The state watchdog FPPC recently fined Anderson, the assemblyman from Alpine, $20,000 for his role in an exchange that sent more than $45,000 to his campaign through the Fresno County Republican Central Committee. The San Diego Union-Tribune first detailed the contributions.

 

Anderson returned the contributions before the fines were levied. The Fresno committee was also fined $29,000.

 

Tracing the flow

 

Several observers, including Common Cause’s Cressman, raised questions about another set of contributions turned up by the California Watch analysis.

 

On Oct. 30, 2008, Assemblyman Tom Berryhill, R-Modesto, donated $20,000 to the Republican Party committee in San Joaquin County.
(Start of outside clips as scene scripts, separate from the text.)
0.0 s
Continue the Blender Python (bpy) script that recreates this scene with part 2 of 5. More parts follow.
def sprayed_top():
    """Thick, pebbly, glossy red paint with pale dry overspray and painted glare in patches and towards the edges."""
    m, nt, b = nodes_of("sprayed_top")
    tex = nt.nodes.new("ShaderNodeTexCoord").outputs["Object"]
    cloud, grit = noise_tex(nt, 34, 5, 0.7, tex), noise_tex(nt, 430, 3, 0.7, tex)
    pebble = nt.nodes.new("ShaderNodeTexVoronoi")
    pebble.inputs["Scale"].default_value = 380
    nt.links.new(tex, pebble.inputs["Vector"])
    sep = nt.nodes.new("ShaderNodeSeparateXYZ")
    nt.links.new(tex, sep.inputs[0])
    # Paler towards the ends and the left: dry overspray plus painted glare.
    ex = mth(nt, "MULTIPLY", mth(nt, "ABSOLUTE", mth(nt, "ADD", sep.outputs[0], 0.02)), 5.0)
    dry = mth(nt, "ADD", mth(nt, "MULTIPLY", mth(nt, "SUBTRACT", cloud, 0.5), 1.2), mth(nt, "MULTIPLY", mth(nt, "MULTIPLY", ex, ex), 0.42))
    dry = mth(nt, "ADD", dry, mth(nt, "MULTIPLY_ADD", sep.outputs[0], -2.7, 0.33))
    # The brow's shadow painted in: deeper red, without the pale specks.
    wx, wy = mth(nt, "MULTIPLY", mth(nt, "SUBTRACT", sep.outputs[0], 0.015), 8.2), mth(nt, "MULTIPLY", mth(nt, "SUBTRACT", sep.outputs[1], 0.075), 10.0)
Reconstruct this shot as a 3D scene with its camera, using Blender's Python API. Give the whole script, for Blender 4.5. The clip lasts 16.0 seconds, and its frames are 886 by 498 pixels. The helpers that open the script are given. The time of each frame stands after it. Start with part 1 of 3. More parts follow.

The next day, the committee donated $21,000 to Berryhill’s brother, Bill, who would go on to win a close race in the nearby 26th Assembly District.

 

Tom Berryhill also donated $25,000 to the Stanislaus County Republican Party through two donations on Oct. 27 and 29. The party sent $40,000 to Bill Berryhill’s campaign through two donations on Oct. 30 and 31.

 

Tom Berryhill’s chief of staff, Laura Ortega, said the brothers and local parties did not coordinate the contributions.

 

“Tom raised a lot of money. He gave out money pretty much everywhere,” said Ortega, who also worked on Tom Berryhill’s campaign. “It didn’t start or stop with the fact that his brother was running a target race.”

 

Records show that Tom Berryhill gave widely to Republican candidates and the statewide Republican Party, but he only made significant contributions to three county central committees: Stanislaus and San Joaquin, which contributed to his brother’s campaign, and $30,000 to Yolo County, which did not.

 

The two also shared an association with a political consultant: Carl Fogliani, who ran Bill Berryhill’s campaign in 2008 and later worked as his chief of staff. Fogliani said he worked for Tom Berryhill in 2006, and he is now overseeing the campaign for the brothers’ cousin, Mike Berryhill, who is running for a seat in Congress.

 

Fogliani said he was not aware of any coordination between the campaigns.

 

“It just seems too great a coincidence that it ended up (in Bill Berryhill’s account),” Cressman said.